The Reference Calculation

Before every answer, run a quick mental check: if my next employer called this HR rep as a reference, what would I want them to say? That check will sharpen your answers considerably.

In many industries — particularly in NYC across finance, media, law, and healthcare — the professional world is smaller than it looks. HR directors move companies. Managers become clients. The person conducting your exit interview may be interviewing you somewhere else in five years.

Do You Have to Participate?

No. Exit interviews are voluntary in most jurisdictions. You are not legally required to participate, and declining professionally is a legitimate option — especially if you have a contentious departure, an active or pending legal matter, or simply don’t trust that the conversation will be used in your interest.

If you decline: “I appreciate the opportunity, but I’d prefer to focus on a smooth transition.

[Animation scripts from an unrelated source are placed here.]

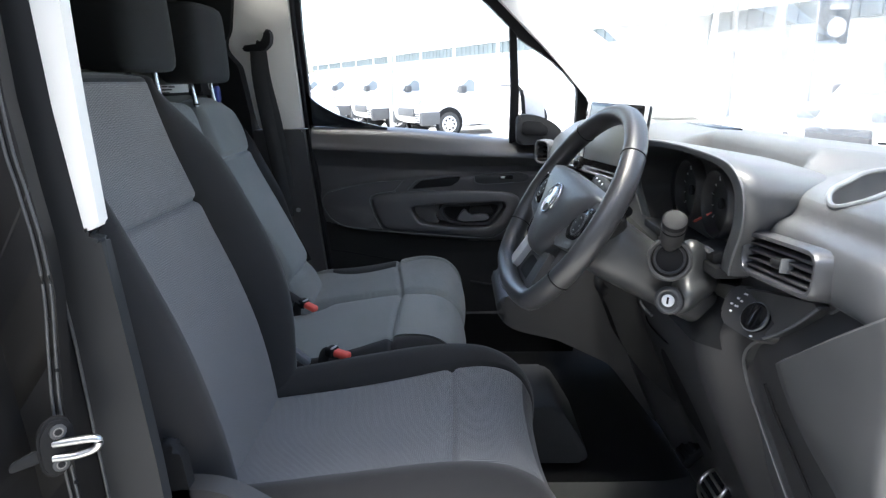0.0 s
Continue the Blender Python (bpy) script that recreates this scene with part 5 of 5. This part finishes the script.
def console():
    c = thing("gear_console", "black centre console with gear lever and gaiter", "gear lever", (0.25, 1.54, 0.95))
    outline = [(0.138, 0.945), (0.155, 0.965), (0.30, 1.005), (0.42, 1.08), (0.46, 1.09), (0.62, 0.62), (0.52, 0.64), (0.40, 0.80), (0.28, 0.86), (0.18, 0.885), (0.145, 0.912)]
    part("body", yprism(rounded(outline, 0.02), 1.435, 1.675, 0.012, 3), PLASTIC, c, "black console body")
    part("top_rim", tube(smoothline([(0.160, 1.555, 0.966), (0.178, 1.47, 0.970), (0.27, 1.458, 0.998), (0.34, 1.47, 1.030), (0.355, 1.555, 1.038), (0.34, 1.64, 1.030), (0.27, 1.652, 0.998), (0.178, 1.64, 0.970)], 5, True), 0.007, 8, True), SATIN, c, "satin grey surround")
    rows = []
    for z, r in ((0.972, 0.070), (0.985, 0.060), (0.990, 0.050), (1.003, 0.044), (1.008, 0.034), (1.022, 0.028), (1.030, 0.022), (1.052, 0.017)):
        rows.append([Vector((0.238 + r * math.cos(t) * 1.1 + (z - 0.98) * -0.3, 1.555 + r * math.sin(t), z + 0.012 * math.cos(t) * r / 0.07)) for t in [2 * math.pi * j / 28 for j in range(28)]])
    part("gaiter", sheet(rows, close=True), LEATHER, c, "black ribbed gaiter")
    part("shaft", tube([(0.222, 1.555, 1.02), (0.215, 1.556, 1.07)], 0.010, 12), RUBBER, c)
    kn = []
    for z, r, q in ((1.044, 0.012, 0.019), (1.050, 0.019, 0.019), (1.066, 0.023, 0.019), (1.096, 0.027, 0.017), (1.116, 0.027, 0.015), (1.130, 0.021, 0.015), (1.136, 0.010, 0.015)):
        kn.append([Vector((0.196 + q + r * 1.15 * math.cos(t), 1.557 + r * 0.92 * math.sin(t), z + 0.006 * math.cos(t))) for t in [2 * math.pi * j / 24 for j in range(24)]])
    bm = sheet(kn, close=True)
    bm.faces.new(bm.verts[-24:])
    k = part("knob", bm, GLOSSBLACK, c, "gloss black gear knob")
    part("knob_cap", tube([(0.210, 1.557, 1.131), (0.209, 1.557, 1.138)], [0.021, 0.016], 20), SILVER, k, "silver cap")
    part("knob_inlay", box((0.184, 1.548, 1.088), (0.190, 1.566, 1.112), 0.002), SILVER, k)
    part("button_bank", box((0.36, 1.45, 1.085), (0.41, 1.66, 1.110), 0.008), PLASTIC, c, "black button bank")
    part("foot_panel", yprism(rounded([(0.17, 0.50), (0.17, 0.63), (0.20, 0.655), (0.30, 0.655), (0.335, 0.60), (0.375, 0.53), (0.375, 0.50)], 0.02), 1.50, 1.75, 0.012, 3), BUMPER, c, "dark grey lower console panel")
    return c


console()


def pedals():
    for nm, y, z, w, lab in (("brake_pedal", 1.20, 0.635, 0.075, "worn metal and rubber brake pedal"), ("accelerator_pedal", 1.02, 0.60, 0.05, "black rubber accelerator pedal in footwell"), ("clutch_pedal", 1.34, 0.635, 0.065, "worn rubber clutch pedal")):
        p = thing(nm, lab, "pedal", (0.72, y, 0.55), "foot pedals")
        bm = box((-0.012, -w / 2, -0.035), (0.008, w / 2, 0.035), 0.008, 3)
        bm.transform(Matrix.Translation((0.57, y, z)) @ pose(0, 0, 0, 0, 40, 0))
        pad = part("pad", bm, RUBBER, p)
        for i in range(4):
            bm = box((-0.016, -w / 2 + 0.008, -0.0275 + i * 0.016), (-0.011, w / 2 - 0.008, -0.0205 + i * 0.016), 0.002)
            bm.transform(Matrix.Translation((0.57, y, z)) @ pose(0, 0, 0, 0, 40, 0))
            part("tread", bm, STEEL if nm == "brake_pedal" else RUBBER, pad)
        if nm == "brake_pedal":
            rim = [Matrix.Translation((0.57, y, z)) @ pose(0, 0, 0, 0, 40, 0) @ Vector((-0.013, (w / 2) * math.cos(a), 0.035 * math.sin(a))) for a in [2 * math.pi * j / 24 for j in range(24)]]
            part("pad_rim", tube(rim, 0.004, 8, True), STEEL, pad, "bright metal rim")
        part("arm", tube(smoothline([(0.58, y, z), (0.63, y - 0.01, z + 0.06), (0.68, y - 0.01, z + 0.14), (0.72, y, z + 0.24)], 4), 0.010, 10), STEEL if nm == "brake_pedal" else RUBBER, p)


pedals()
# storage tray with a bright lip on the dashboard top
TRAY = smoothline([(0.476, 0.790), (0.498, 0.828), (0.540, 0.868), (0.605, 0.922), (0.665, 0.945), (0.705, 0.925), (0.675, 0.868), (0.605, 0.822), (0.545, 0.790), (0.500, 0.762), (0.478, 0.765)], 4, True)


def dash_tray():
    pad = next(o for o in bpy.data.objects if o.name == "upper_pad")
    bm = bmesh.new()
    bm.from_mesh(pad.data)
    n = len(TRAY)
    tc = sum((Vector(p) for p in TRAY), Vector((0, 0))) / n
    for a, b in zip(TRAY, TRAY[1:] + TRAY[:1]):
        d = (b - a).normalized()
        no = Vector((d.y, -d.x, 0))
        near = [f for f in bm.faces if f.calc_center_median().z > 1.27 and (f.calc_center_median().xy - tc).length < 0.2 and f.normal.z ** 2 > 0.1]
        geom = near + list({e for f in near for e in f.edges}) + list({v for f in near for v in f.verts})
        bmesh.ops.bisect_plane(bm, geom=geom, plane_co=(a.x, a.y, 1.3), plane_no=no, dist=1e-6)

    def inside(p):
        return all((b - a).cross(Vector((p.x, p.y)) - a) <= 1e-7 for a, b in zip(TRAY, TRAY[1:] + TRAY[:1])) or all((b - a).cross(Vector((p.x, p.y)) - a) >= -1e-7 for a, b in zip(TRAY, TRAY[1:] + TRAY[:1]))

    gone = [f for f in bm.faces if f.calc_center_median().z > 1.27 and inside(f.calc_center_median())]
    bmesh.ops.delete(bm, geom=gone, context="FACES")
    bm.to_mesh(pad.data)
    bm.free()
    tray = thing("dash_tray", "oval storage tray with bright rim in the dashboard top", "storage tray", (0.56, 0.83, 1.28))

    def top(p):
        prof = smoothline(DASH_DRIVER, 5)
        xs = sorted([(q[0], q[1]) for q in prof if q[1] > 1.27])
        return interp(xs, p[0])

    part("rim", tube([Vector((p[0], p[1], top(p) + 0.001)) for p in TRAY], 0.0035, 8, True), SATIN, tray, "bright satin rim")
    rows = [[Vector((*(tc + (p - tc) * k), top(p) * (1 - f) + (1.262 - dz) * f)) for p in TRAY] for k, f, dz in ((1.0, 0.0, 0), (0.985, 0.15, 0), (0.95, 0.6, 0), (0.90, 0.92, 0), (0.82, 1.0, 0), (0.5, 1.0, 0.002), (0.05, 1.0, 0.003))]
    part("well", sheet(rows, close=True), DASHPLASTIC, tray, "smooth grey tray well", angle=60)


dash_tray()


# ---------------------------------------------------------------- outside
def parked_van(m, label):
    v = thing("parked_van", label, "van", m.translation, "parked vans")
    v.matrix_world = m
    bpy.context.view_layer.update()

    def put(name, bm, mat, lab="", par=None):
        bm.transform(m)
        return part(name, bm, mat, par or v, lab)

    side = [(2.15, 0.40), (2.20, 0.75), (2.05, 0.98), (1.35, 1.12), (0.62, 1.72), (0.40, 1.82), (-1.9, 1.84), (-2.15, 1.72), (-2.2, 0.45), (-1.75, 0.30), (1.75, 0.28)]
    body = put("body", prism(rounded(side, 0.10), lambda a, b, c: Vector((a, 0.90 - c, b)), 1.80, 0.06, 3), VANWHITE, "white painted body")
    for s in (-1, 1):
        y = 0.905 * s
        put("side_window", prism(rounded([(1.18, 1.14), (0.78, 1.46), (0.62, 1.40), (0.60, 1.13)], 0.05), lambda a, b, c: Vector((a, y + 0.004 * s - 0.01 + c, b)), 0.012, 0), SKYGLASS)
        put("door_mirror", box((0.95, y + (0 if s > 0 else -0.20), 1.10), (1.12, y + (0.20 if s > 0 else 0), 1.30), 0.04), VANTRIM, "grey mirror")
        put("bumper_corner", box((1.62, y - 0.12 if s > 0 else y - 0.015, 0.30), (2.20, y + 0.015 if s > 0 else y + 0.12, 0.66), 0.05), VANTRIM, "grey plastic bumper corner")
        put("headlamp", box((1.92, 0.58 * s - 0.18, 0.82), (2.16, 0.58 * s + 0.18, 0.98), 0.05), SKYGLASS)
    put("grille", box((2.12, -0.50, 0.52), (2.225, 0.50, 0.74), 0.03), VANTRIM)
    for i in range(5):
        put("grille_bar", box((2.22, 0.62, 0.36 + i * 0.055), (2.235, 0.86, 0.385 + i * 0.055), 0), RUBBER)
    put("windscreen", prism(rounded([(-0.72, 1.16), (0.72, 1.16), (0.66, 1.66), (-0.66, 1.66)], 0.06), lambda a, b, c: Vector((1.36 - (b - 1.12) * 1.22 + c + 0.005, a, b)), 0.012, 0), SKYGLASS)
    for x in (1.38, -1.38):
        for s in (-1, 1):
            arch = put("arch", disc((x, s * 0.85, 0.36), (0, s, 0), 0.40, 0.062, 28, 0), RUBBER)
            wh = put("wheel", disc((x, s * 0.72, 0.32), (0, s, 0), 0.32, 0.20, 28, 0.03), TYRE, "black tyre")
            put("rim", disc((x, s * 0.912, 0.32), (0, s, 0), 0.215, 0.012, 24, 0.004), RIMS, "", wh)
            for k in range(8):
                a = 2 * math.pi * k / 8
                put("rim_hole", disc((x + 0.14 * math.cos(a), s * 0.923, 0.32 + 0.14 * math.sin(a)), (0, s, 0), 0.032, 0.004, 8, 0), TYRE, "", wh)
    return v


HEAD = 180 + 29
w1 = Vector((-0.10, 17.2, 0))
step = Vector((-1.60, 2.75, 0))
first = parked_van(pose(0, 0, 0), "white parked van with grey bumper")
for i in range(5):
    base = w1 + step * i
    m = Matrix.Translation(base) @ pose(0, 0, 0, 0, 0, HEAD) @ Matrix.Translation((-1.38, -0.90, 0))
    if i == 0:
        first.matrix_basis = m
    else:
        copy_thing(first, m)
for x, y, rz in ((7.2, 9.6, 200),):
    copy_thing(first, pose(x, y, 0, 0, 0, rz))
copy_thing(first, pose(-3.5, 7.24, 0, 0, 0, 70) @ Matrix.Diagonal((1.22, 1.22, 1.22, 1)))

def depot():
    """A long hall that runs away obliquely beyond the parked vans."""
    hall = thing("depot_hall", "long pale industrial hall with grey-green ribbed fascia", "building", (0, 70, 0))
    m = pose(0, 70, 0, 0, 0, -66.95)

    def put(name, lo, hi, mat, lab="", par=None):
        bm = box(lo, hi, 0)
        bm.transform(m)
        return part(name, bm, mat, par or hall, lab, False)

    put("wall", (-75, 0.3, 0), (52, 12, 4.6), CLADDING, "pale sheet wall")
    put("roof_edge", (-75.5, -0.3, 4.66), (52.5, 12.5, 4.93), VANWHITE, "white roof edge")
    band = put("fascia", (-75.2, 0.0, 3.75), (52.2, 12, 4.66), FASCIA, "grey-green ribbed fascia band")
    for i in range(127):
        put("fascia_rib", (-75 + i, -0.06, 3.75), (-74.85 + i, 0.0, 4.66), FASCIA, "", band)
    for i in range(13):
        put("column", (-70 + i * 10, -0.1, 0), (-69.5 + i * 10, 0.3, 4.66), CLADDING)
    return hall


depot()


def flag(x, y, z0, tall, label):
    f = thing("banner_flag", label, "banner", (x, y, 0), "yard banners")
    part("pole", tube([(x, y, 0), (x, y, z0 + tall + 0.2)], 0.03, 10), POST, f)
    rows = []
    for i in range(9):
        z = z0 + tall * i / 8
        rows.append([Vector((x + 0.05 + 0.62 * j / 8, y + 0.05 * math.sin(j * 0.9 + i * 0.4), z)) for j in range(9)])
    bm = sheet(rows)
    bmesh.ops.solidify(bm, geom=bm.faces[:], thickness=0.01)
    part("cloth", bm, BANNER, f, "grey printed cloth")
    part("printed_disc", disc((x + 0.36, y - 0.075, z0 + 0.32), (0, -1, 0), 0.19, 0.012, 28, 0), WHITEMARK, f)
    for i in range(3):
        part("printed_bar", box((x + 0.18, y - 0.085, z0 + 0.66 + i * 0.16), (x + 0.56, y - 0.075, z0 + 0.77 + i * 0.16), 0), WHITEMARK, f)


flag(7.42, 14, 2.03, 2.2, "grey upright banner with white disc on a pole")
flag(-1.9, 20.0, 4.1, 2.4, "grey upright banner with white disc on a tall pole")
for x, y in ((-1.82, 19.6), (5.5, 21.0), (9.9, 24.0)):
    p = thing("lamp_post", "pale slim metal post standing in the yard", "post", (x, y, 0), "yard posts")
    part("shaft", tube([(x, y, 0), (x, y, 8.0)], [0.075, 0.05], 12), POST, p)
    part("base_plate", box((x - 0.14, y - 0.14, 0), (x + 0.14, y + 0.14, 0.03), 0.004), POST, p)
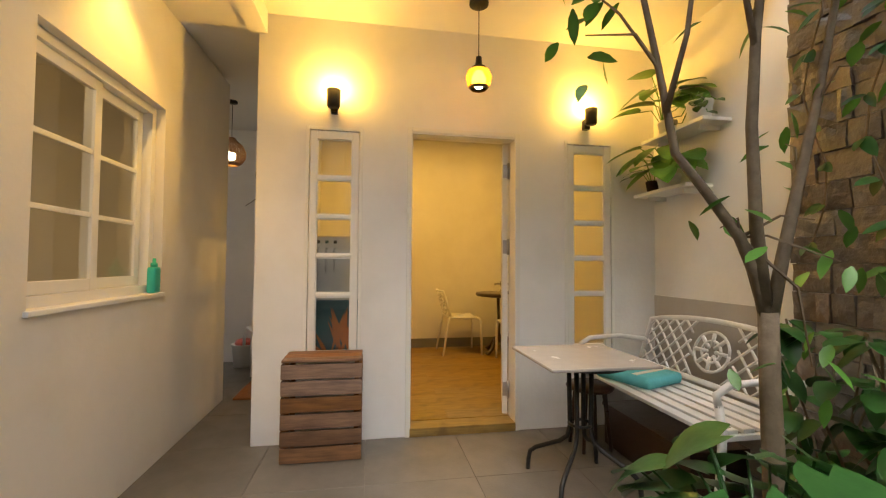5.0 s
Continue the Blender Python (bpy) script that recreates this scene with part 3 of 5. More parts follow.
dr = thing("dresser", (-0.655, 2.28, FZ), "white three-drawer dresser against the wall", "dresser")
pbox("top", PLASTIC, dr, -0.232, 0.232, -0.40, 0.392, 0.722, 0.748, 0.002)
for y0, y1 in ((-0.40, -0.382), (0.374, 0.392)):
    pbox("side_panel", PLASTIC, dr, -0.232, 0.222, y0, y1, 0.0, 0.7215, 0.002)
pbox("back_panel", PLASTIC, dr, -0.232, -0.222, -0.381, 0.373, 0.02, 0.72, 0)
for k in range(3):
    z0 = 0.035 + k * 0.230
    dw = pbox("drawer_front", PLASTIC, dr, 0.212, 0.230, -0.379, 0.371, z0, z0 + 0.205, 0.002)
    pbox("drawer_box", PLASTIC, dw, -0.20, 0.2115, -0.37, 0.362, z0 + 0.01, z0 + 0.16, 0)
    pbox("grip_rail", PLASTIC, dr, 0.19, 0.205, -0.379, 0.371, z0 + 0.206, z0 + 0.226, 0)

cr = thing("white_crate", (-0.715, 1.735, FZ), "white painted slatted wooden crate beside the dresser", "crate", rz=5)
for k in range(3):
    a = -0.155 + k * 0.1065
    for y0, y1 in ((-0.135, -0.118), (0.118, 0.135)):
        pbox("slat", JOINERY, cr, a, a + 0.094, y0, y1, 0.0, 0.50, 0.003)
    b = -0.135 + k * 0.0925
    pbox("slat", JOINERY, cr, -0.155, 0.155, b, b + 0.085, 0.5015, 0.518, 0.003)
    c = -0.117 + k * 0.0795
    for x0, x1 in ((-0.155, -0.139), (0.139, 0.155)):
        pbox("slat", JOINERY, cr, x0, x1, c, c + 0.072, 0.0, 0.50, 0.003)
# dark filler block: the shade in the slat gaps, put in as colour
pbox("gap_shade", CANDARK, cr, -0.132, 0.132, -0.111, 0.111, 0.02, 0.488, 0)

cn = thing("canister", (-0.80, 2.42, 0.81), "dark grey canister with a pale wooden lid", "canister")
plathe("body", CANDARK, cn, [(0.0, 0), (0.052, 0), (0.055, 0.005), (0.055, 0.125), (0.05, 0.128), (0, 0.128)], 28)
plathe("lid", CREAM, cn, [(0.0, 0.1285), (0.05, 0.1285), (0.052, 0.135), (0.035, 0.146), (0, 0.148)], 28)
cw = thing("white_holder", (-0.755, 2.56, 0.81), "white ceramic holder on the dresser", "holder")
plathe("body", PLASTIC, cw, [(0.0, 0), (0.058, 0), (0.06, 0.006), (0.06, 0.115), (0.054, 0.116), (0.054, 0.02), (0, 0.02)], 28)
for dx, dy in ((-0.02, -0.022), (0.022, 0.02)):
    pb = thing("pump_bottle", (-0.755 + dx, 2.56 + dy, 0.832), "black pump bottle standing in the white holder", "bottle", "pump bottles")
    plathe("body", CANDARK, pb, [(0, 0), (0.023, 0), (0.025, 0.004), (0.025, 0.13), (0.013, 0.150), (0.011, 0.162), (0, 0.162)], 18)
    ptube("pump", CANDARK, pb, [(0, 0, 0.163), (0, 0, 0.196)], [0.007, 0.005], 8)
    pbox("nozzle", CANDARK, pb, -0.008, 0.032, -0.006, 0.006, 0.197, 0.207, 0.003)

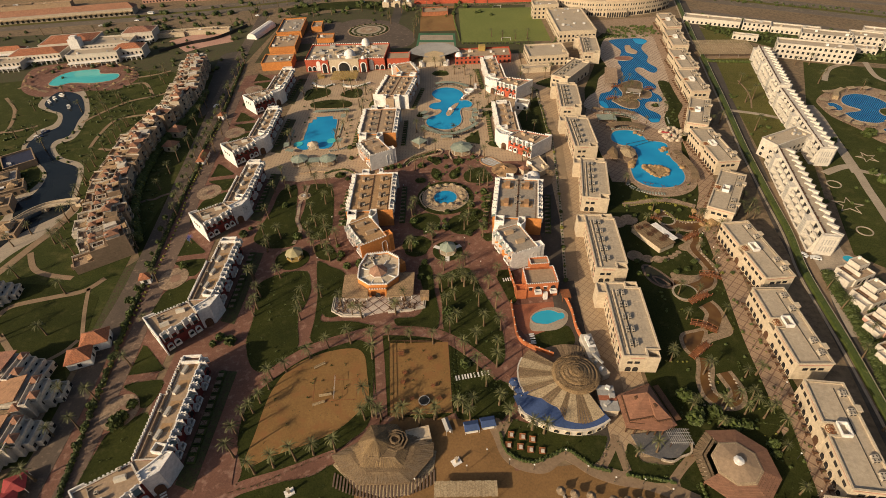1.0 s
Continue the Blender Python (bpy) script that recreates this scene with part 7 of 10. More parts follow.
# curved planter walls at the plaza's edge
for q in ([(-81.4, 257.6), (-75.7, 258.9), (-69.3, 259.2), (-65.3, 258.5), (-62.7, 260.5), (-58.7, 261.6), (-54.1, 260.1), (-51.5, 256.9), (-48.1, 254.5), (-40.9, 253.7), (-32.7, 254.1)], [(-24.5, 262.1), (-23.3, 265.8), (-19.8, 270.0), (-13.1, 274.4), (-7.1, 277.6), (-3.6, 276.8), (-3.3, 273.1), (-7.6, 271.4), (-15.0, 268.9), (-20.7, 264.6), (-22.5, 260.9)], [(2.2, 266.3), (1.0, 271.0), (1.6, 275.2), (4.2, 279.3)], [(14.8, 265.7), (16.9, 267.5), (18.3, 271.6), (18.3, 275.8)], [(-13.0, 235.3), (-14.7, 230.9), (-13.6, 225.5), (-11.3, 221.3)]):
    solo("planter_wall", Shape().ribbon(curve(q, 6, False), 0.6, 0, 0.75), M_PAVE, "curved beige planter wall", "planter", "", "structure")
hedge("planter_hedge", [(-22.6, 262.0), (-20.3, 266.2), (-15.0, 270.3), (-8.7, 274.2), (-4.9, 275.5)], 1.6, 1.1, M_LEAF, "shrubs in the curved planter", 1.0, 10)
hedge("planter_hedge", [(-66.7, 257.0), (-61.7, 259.4), (-57.1, 260.3), (-53.1, 258.0), (-49.5, 255.3)], 1.2, 0.9, M_LEAF, "shrubs along the curved planter", 1.0, 8)
for q in ([(-95.1, 377.7), (-89.9, 373.6), (-84.0, 372.2), (-80.2, 374.7)], [(-72.1, 374.0), (-68.2, 371.0), (-61.1, 370.4), (-55.1, 373.6)], [(-96.5, 352.9), (-95.4, 360.1), (-94.1, 366.7)], [(-8.8, 386.8), (-3.2, 391.2), (1.7, 388.8)]):
    hedge("planter_hedge", q, 1.4, 1.0, M_LEAF, "shrubs in a white planter", 1.1, 8)
# ladder-like stepping paths on the lawn below the last west block
SLAB = Shape().box(0, 0, 0, 1.9, 0.5, 0.12).mesh("slab", M_WHITE)
for q in ([(-87.2, 85.7), (-84.6, 82.1), (-81.3, 80.1), (-78.0, 78.3), (-75.8, 76.1)], [(-87.3, 79.1), (-84.1, 77.6), (-80.4, 75.4), (-77.5, 73.6)], [(-89.8, 76.4), (-86.7, 74.2), (-83.0, 72.1)], [(-0.1, 122.0), (4.7, 122.8), (11.6, 123.9)], [(21.0, 169.3), (23.4, 169.6), (24.5, 169.8)], [(82.4, 77.7), (86.0, 74.7), (89.5, 71.2)], [(28.4, 140.4), (28.7, 136.3), (28.0, 133.4)]):
    b = thing("stepping_stones", "row of pale stone slabs across the lawn", "path", kind="structure")
    line = curve(q, 12, False)
    run = 0.9
    for p0, p1 in zip(line, line[1:]):
        run += math.dist(p0, p1)
        if run >= 0.9:
            run = 0
            piece("slab", SLAB, b, pose(p1[0], p1[1], 0.2, 0, 0, math.degrees(math.atan2(p1[1] - p0[1], p1[0] - p0[0])) + 90))

# ---- north: lobby, service blocks, sports, palace ----
b = thing("lobby", "red and white domed main hotel building", "hotel", pose(-74, 404, 0.05, 0, 0, -2))
part("wall", Shape().ring([(-30, -3), (-16, -3), (-14, -6), (14, -6), (16, -3), (30, -4), (31, 28), (-31, 30)], 0, 9.0, 0.5), M_RED, b, "red plastered walls")
part("roof", Shape().prism([(-29.5, -2.5), (29.5, -3.5), (30.5, 27.5), (-30.5, 29.5)], 7.6, 8.0), M_ROOFBEIGE, b)
part("front", Shape().box(0, -6.4, 0, 22, 1.2, 10.0), M_CREAM, b, "cream arched front")
part("arch", arch_pane(8.0, 7.4, 0.2).moved(pose(0, -7.0, 0.4)), M_GLASS, b, "great arched glass doorway")
part("arch_surround", arch_ring(8.0, 7.4, 0.9, 0.4).moved(pose(0, -7.0, 0.4)), M_WHITE, b)
for px in (-8, 8):
    part("side_arch", arch_pane(3.4, 4.4, 0.15).moved(pose(px, -7.0, 0.4)), M_GLASS, b)
    part("side_arch_surround", arch_ring(3.4, 4.4, 0.5, 0.3).moved(pose(px, -7.0, 0.4)), M_WHITE, b)
for px in (-14.5, 14.5):
    part("bay", Shape().box(px, -6.2, 0, 6.0, 2.6, 9.4), M_RED, b)
    part("bay_surround", arch_ring(3.0, 6.8, 0.7, 0.35).moved(pose(px, -7.5, 0.4)), M_WHITE, b)
    part("bay_window", arch_pane(3.0, 6.8, 0.15).moved(pose(px, -7.6, 0.4)), M_GLASS, b)
    part("bay_dome", Shape().add(*dome_mesh(px, -4.6, 9.4, 1.7, 2.0)), M_WHITE, b, "small white dome", True)
for px in (-27, -23.5, -20, 20, 24, 28):
    if px in (-20, 20):
        part("blind_arch", arch_pane(3.2, 7.4, 0.25).moved(pose(px, -3.1 if px < 0 else -3.5, 0.4)), M_WHITE, b, "tall white blind arch")
        continue
    piece("window_pane", ME_ARCH_PANE, b, pose(px, -3.1 if px < 0 else -3.9, 0.6) @ Matrix.Scale(1.35, 4))
    piece("arch_surround", ME_ARCH_WHITE, b, pose(px, -3.1 if px < 0 else -3.9, 0.6) @ Matrix.Diagonal((1.3, 0.4, 1.3, 1)))
part("dome", Shape().prism(circle(3, 4, 4.6, 4.6, 16), 7.8, 9.2).add(*dome_mesh(3, 4, 9.2, 4.2, 4.2)), M_WHITE, b, "large white dome", True)
part("dome", Shape().prism(circle(12, 27, 3.2, 3.2, 16), 7.8, 10.2).add(*dome_mesh(12, 27, 10.2, 3.0, 3.2)), M_WHITE, b, "white rear dome", True)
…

I’ve documented my work thoroughly and I’m happy to support the handover in any way I can.”

What to Do Before the Interview

  • Review your employment contract for any confidentiality or non-disparagement clauses — these may already limit what you can legally say
  • Ensure your personal files, contacts, and work samples (where you’re entitled to keep them) are already off company systems
  • Have your references confirmed before your last day — don’t leave that conversation for after you’ve exited

Leaving Clean

The professional standard for a good exit is simple: complete your handover thoroughly, say your goodbyes with warmth, and leave the door open behind you. The exit interview is one moment in that process — and it should reflect the same standard you brought to every other professional interaction.

How you leave matters as much as where you’re going. The people watching are often the ones you haven’t met yet.

Frequently Asked Questions

Do you have to do an exit interview?

No. Exit interviews are voluntary in most U.S. jurisdictions. You can decline professionally by saying you’d prefer to focus on a smooth transition and thorough handover. If you have a legal matter pending or a contentious departure, declining is often the safer choice.

What should you not say in an exit interview?

Avoid naming specific colleagues in criticism, sharing salary comparison data, making legal allegations (consult an employment attorney instead), expressing personal grievances about your manager, or making predictions about what will go wrong after you leave. These tend to cost you more than they help the company.

Is it safe to be honest in an exit interview?

Honest at a high level, yes. Specific about individuals or grievances, no. You can truthfully say a role wasn’t the right fit, that you’re seeking a different culture, or that you found a better opportunity — without providing information that can be used against you or others.

Will what you say in an exit interview affect your reference?

Potentially yes. HR can share exit interview feedback informally, and in many industries the professional world is smaller than it appears. Treat everything you say in an exit interview as something your next employer could hear — because sometimes they do.

What should you do before your exit interview?

Review your employment contract for non-disparagement clauses, ensure your personal files are off company systems, confirm your references before your last day, and prepare measured, professional answers for the standard questions about why you’re leaving.

Leave every role better than you found it — and with your reputation intact.